In 2003 he joined Tekelspor of the Turkish Basketball League and played 16 games, averaging 19.3 points, 3.8 rebounds and 4.2 assists. During the 2004 NBDL draft he was selected as the 1st pick of the 9th round (49th overall) by the Columbus Riverdragons but he did not join the team and instead moved to Israel, where he played 15 games with Maccabi Haifa in the Ligat HaAl with averages of 18.9 points, 2.8 rebounds and 4.5 assists per game.

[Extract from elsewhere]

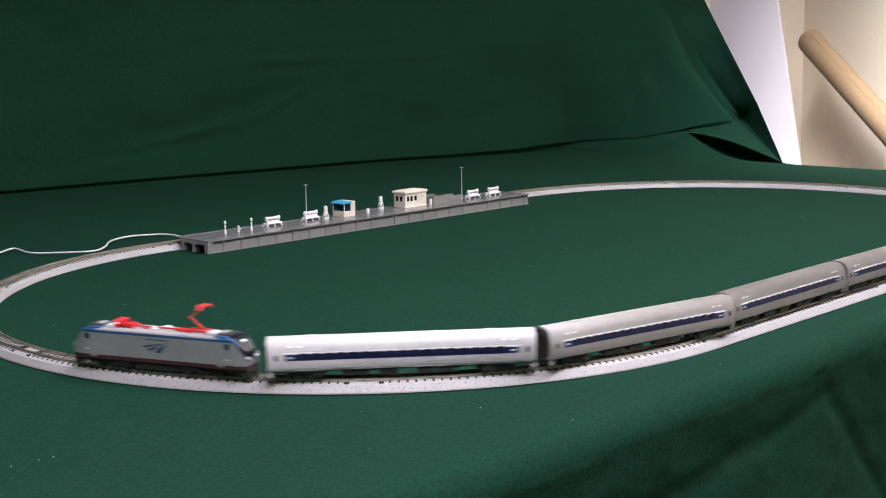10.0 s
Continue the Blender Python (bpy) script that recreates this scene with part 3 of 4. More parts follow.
def bogie(thing, x, base, frame_bm, r):
    b = part("bogie", frame_bm, BLACK, thing)
    b.location = (x * MM, 0, 0)
    mesh = None
    for wx in (-base / 2, base / 2):
        for side in (-1, 1):
            if mesh is None:
                w = part("wheel", wheel_mesh(r * MM), BLACK, b, "blackened metal wheel")
                mesh = w.data
            else:
                w = tagged(new("wheel", mesh), "blackened metal wheel")
                w.parent = b
            w.location = (wx * MM, side * 4.7 * MM, r * MM)
            w.rotation_euler = (0, 0, math.pi if side > 0 else 0)
    return b


def coach_bogie_frame():
    bm = bmesh.new()
    for s in (-1, 1):
        y0, y1 = sorted((s * 6.4 * MM, s * 7.8 * MM))
        box(bm, -9.5 * MM, 9.5 * MM, y0, y1, 2.6 * MM, 4.2 * MM)
        for x in (-8, 8):
            box(bm, (x - 1.6) * MM, (x + 1.6) * MM, y0, y1 + (0.3 * MM if s > 0 else 0), 1.6 * MM, 4.4 * MM)
        box(bm, -3.2 * MM, 3.2 * MM, y0, y1, 1.4 * MM, 4.6 * MM)
    box(bm, -3 * MM, 3 * MM, -6.4 * MM, 6.4 * MM, 3.0 * MM, 4.7 * MM)
    for x in (-8, 8):
        box(bm, (x - 0.5) * MM, (x + 0.5) * MM, -6.4 * MM, 6.4 * MM, 2.4 * MM, 3.2 * MM)
    return bm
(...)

After another season with Tekelspor (18.2 points and 4.8 assists per game) he signed for Beşiktaş, and debuted in an international competition: during the 2006–07 ULEB Cup he played 10 games averaging 18 points, 2.9 rebounds and 4.2 assists.

For the following season he left Turkey for Ukraine, signing for Azovmash: in the 2007–08 ULEB Cup he played 9 games averaging 2.6 points, 1.2 rebounds and 1.7 assists. He also appeared in 11 games in the Ukrainian Basketball SuperLeague averaging 5.3 points, 2 rebounds and 1.8 assists. He then moved back to Turkey and joined Mersin BB, ending the 2007–08 season there. In 2008–09 he played for Aliağa Petkim, appearing in 21 games and averaging 20.4 points, 4.4 rebounds and 5 assists in 36.2 minutes per game. In 2009 he joined Deutsche Bank Skyliners in Germany and played 27 games, recording averages of 14 points, 3.3 rebounds and 4.5 assists in the Basketball Bundesliga, where he also reached the finals, losing to Brose Baskets. He then spent the 2010–11 season in Turkey, again with Mersin, and in 2011 he moved to the Gloria Giants Düsseldorf in the 2. Basketball Bundesliga, the second level of German basketball, averaging 20.2 points, 4.1 rebounds and 4.3 assists in 34.8 minutes per game. He played his final professional season with Göztepe S.K. in the Turkish second level.